The Secret Behind one of the biggest online marketplace “OLX Group” How do they utilize their data and machine learning algorithm?
OLX Group is a global online marketplace operating in 45 countries and is the largest online classified ads company in India, Brazil, Pakistan, Bulgaria, Poland, Portugal, and Ukraine. It was founded by Alec Oxenford and Fabrice Grinda in 2006.
A platform that connects buyers and sellers in more than 40 countries and has hundreds of millions of customers per month faces many challenges that are to some extent similar but also somewhat different to online retail.
There are main 3 challenges:
Challenge 1: User experience. When the user navigates the platform and what are the recommendations and the results when doing searches, etc.
Challenge 2: Identifying what is that makes some advertisements much more liquid (easy to sell) than others.
Challenge 3: The reminder after purchasing the items. Predicting if an item is sold 15 days after its entry into the system.
As part of the solution for a good user navigation and browsing experience, it is useful to have a good estimate if a specific advertisement has been already sold so that we don’t show it again in the recommendation or search output. This is a probabilistic time-series prediction problem. Another important aspect connected to the previous case is identifying what is that makes some advertisements much more liquid (easy to sell) than others. For this particular case, understanding how the model is making decisions is really important as the outcome can be provided to the sellers in order to improve the liquidity of their advertisements. For the reminder of we will focus on this specific liquidity prediction problem, predicting if an item is sold 15 days after its entry in the system, and we will use XGboost and eli5 for modelling and explaining the predictions respectively.
XGboost is a well known library for “boosting”, the process of iteratively adding models in an ensemble of models that target the remaining error (pseudo-residuals). These “week learners” are simple models and are only good at dealing with specific parts of the problem space on their own, but can significantly reduce bias while controlling variance (giving a good model in the process) due to the iterative fitting approach followed in constructing this type of ensemble. The data we have available for this problem include textual data (the title and textual description of the original advertisement, plus any chat interactions of the seller and potential buyers), as well as categorical and numeric data (the category of the advertisement, the brand and model of the item, the price, number buyers/sellers interactions for each day after the entry, etc.). The data sample we are using here is a relatively small part of the data from some countries and categories only, so in many of its properties it is not representative of the entire item collection. Nevertheless, let’s start with some basic data munging.

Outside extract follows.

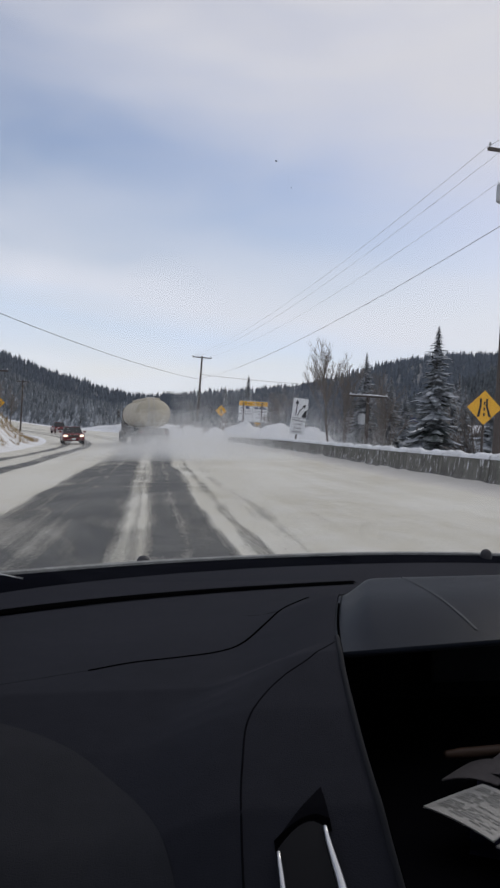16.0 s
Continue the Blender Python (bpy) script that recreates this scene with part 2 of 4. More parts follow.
def powder_material():
    """Flying snow: light passes through each flake."""
    k = Nodes("flying_powder")
    d, t, m = k.n("ShaderNodeBsdfDiffuse"), k.n("ShaderNodeBsdfTranslucent"), k.n("ShaderNodeMixShader")
    for n in (d, t):
        n.inputs[0].default_value = (0.86, 0.87, 0.88, 1)
    k.t.links.new(d.outputs[0], m.inputs[1])
    k.t.links.new(t.outputs[0], m.inputs[2])
    k.t.links.new(m.outputs[0], k.t.nodes["Material Output"].inputs[0])
    return k.m


POWDER = powder_material()
SNOW, GROUND, ROAD, GLASS = snow_material(), ground_material(), road_material(), glass_material()
SANDED = plain("sanded_snow", (0.60, 0.575, 0.53), 0.85, scale=1.2, vary=0.14, bump=0.4, grain=14)
# white paper set to grey: the console recess's shade is in the colour
SHADED_LEAFLET = plain("shaded_leaflet", (0.31, 0.31, 0.30), 0.8, scale=60, vary=0.18)
SPRUCE = frosted("spruce_needles", (0.024, 0.031, 0.029), (0.062, 0.072, 0.066), start=0.60, amount=0.72)
# hill foliage greyed by snow dust, and lightened in colour for the haze
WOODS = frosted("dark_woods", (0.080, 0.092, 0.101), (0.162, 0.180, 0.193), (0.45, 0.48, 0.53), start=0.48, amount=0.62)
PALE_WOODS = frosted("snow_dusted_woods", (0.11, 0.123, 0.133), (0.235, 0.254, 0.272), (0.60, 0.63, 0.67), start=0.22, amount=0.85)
# paler and bluer: distance haze is painted into the ridge's colour
HAZY_WOODS = frosted("haze_tinted_woods", (0.115, 0.134, 0.158), (0.175, 0.197, 0.226), (0.34, 0.38, 0.44), start=0.6, amount=0.45)
BARK = frosted("bark", (0.095, 0.072, 0.058), (0.15, 0.115, 0.095), start=0.75, amount=0.5)
BIRCH = frosted("pale_bark", (0.15, 0.13, 0.115), (0.22, 0.195, 0.175), start=0.8, amount=0.5)
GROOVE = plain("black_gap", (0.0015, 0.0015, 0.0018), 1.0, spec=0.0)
POCKET = plain("dark_pocket_and_seam", (0.0060, 0.0062, 0.0080), 0.85, scale=8, vary=0.15, spec=0.0)
EDGING = plain("satin_edge", (0.020, 0.0212, 0.025), 0.7, scale=8, vary=0.15, spec=0.02)
CREASE_LIGHT = plain("crease_highlight", (0.050, 0.056, 0.065), 0.6, spec=0.05)
CONCRETE = spattered_concrete()
TIMBER = plain("tarred_timber", (0.075, 0.062, 0.055), 0.85, scale=2.0, vary=0.35, bump=0.4, grain=30)
STEEL = plain("galvanised_steel", (0.45, 0.46, 0.47), 0.5, 0.7, scale=4)
CABLE = plain("cable", (0.03, 0.03, 0.032), 0.6)
DASH = plain("dashboard_plastic", (0.0218, 0.0230, 0.0295), 0.75, scale=5, vary=0.12, bump=0.25, grain=900, spec=0.010)
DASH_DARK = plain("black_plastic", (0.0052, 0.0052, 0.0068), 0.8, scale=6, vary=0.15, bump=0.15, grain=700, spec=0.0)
DASH_PAD = plain("soft_grey_pad", (0.0300, 0.0312, 0.0360), 0.9, scale=5, vary=0.12, bump=0.25, grain=900, spec=0.0)
VISOR = plain("console_hood_plastic", (0.0178, 0.0208, 0.0282), 0.34, scale=5, vary=0.1, bump=0.12, grain=900, spec=0.011)
LINER = plain("cabin_liner", (0.035, 0.035, 0.038), 0.9, scale=6)
CHROME = plain("chrome", (0.55, 0.56, 0.58), 0.3, 1.0, scale=10, vary=0.05)
PAPER = plain("paper", (0.60, 0.595, 0.56), 0.8, scale=20, vary=0.06)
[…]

The histogram of the day that an item was sold is shown above. We can easily see that most items are sold in the first days after the respective advertisement is placed, but there are still significant sales happening a month later as well. With respect to the day an advertisement is added to the platform, we can see that there is a peak on weekends, but other days are roughly at the same level. Finally, with respect to the hour, an advertisement is added to the platform, we can see in the figure below that there is a peak around lunchtime, and the second peak after work hours. One way to capture more complicated relations is to use the pairplot functionality of the seaborn library. In this case we will get the combinations of scatterplots for the selected columns, while in the primary diagonal we can plot something different, like the respective univariate distributions. We can see that the number of buyers interaction in the first day is a strong predictor if an item will be sold early or late. We can also see that category id is very important predictor as well, as some categories in general tend to be much more liquid than others. Now that we are done with the basic data munging we can proceed to make a model, using the XGboost library.
Using a hyperparameter optimization framework we can find out the hyperparameters that work best for this data. Since we are interested also on the output confidence of the prediction itself (and not only on the class), it is typically a good idea to use a value for min_child_weight that is equal or larger than 10 (given that we don’t loose in predictive performance) as the probabilities will tend to be more calibrated. The ranking of the features from the XGboost model is shown in the figure above. Although feature ranking from tree ensembles can be biased (favoring for example continuous or categorical features with many levels over binary or categorical features with few levels) and in addition if features are highly correlated the effect can be splitted between them in non-uniform way, this is already a good indication for many purposes. Now we select one specific instance at prediction time. Using eli5 we get an explanation of how this instance was handled internally by the model, together with the most features that where the most important positive and negative influences for this specific sample.
As we can see the sample was classified as being liquid, but still there was some pull down from the text properties (title length, title words, etc) which we can use to provide guidance to the seller for improving the advertisement.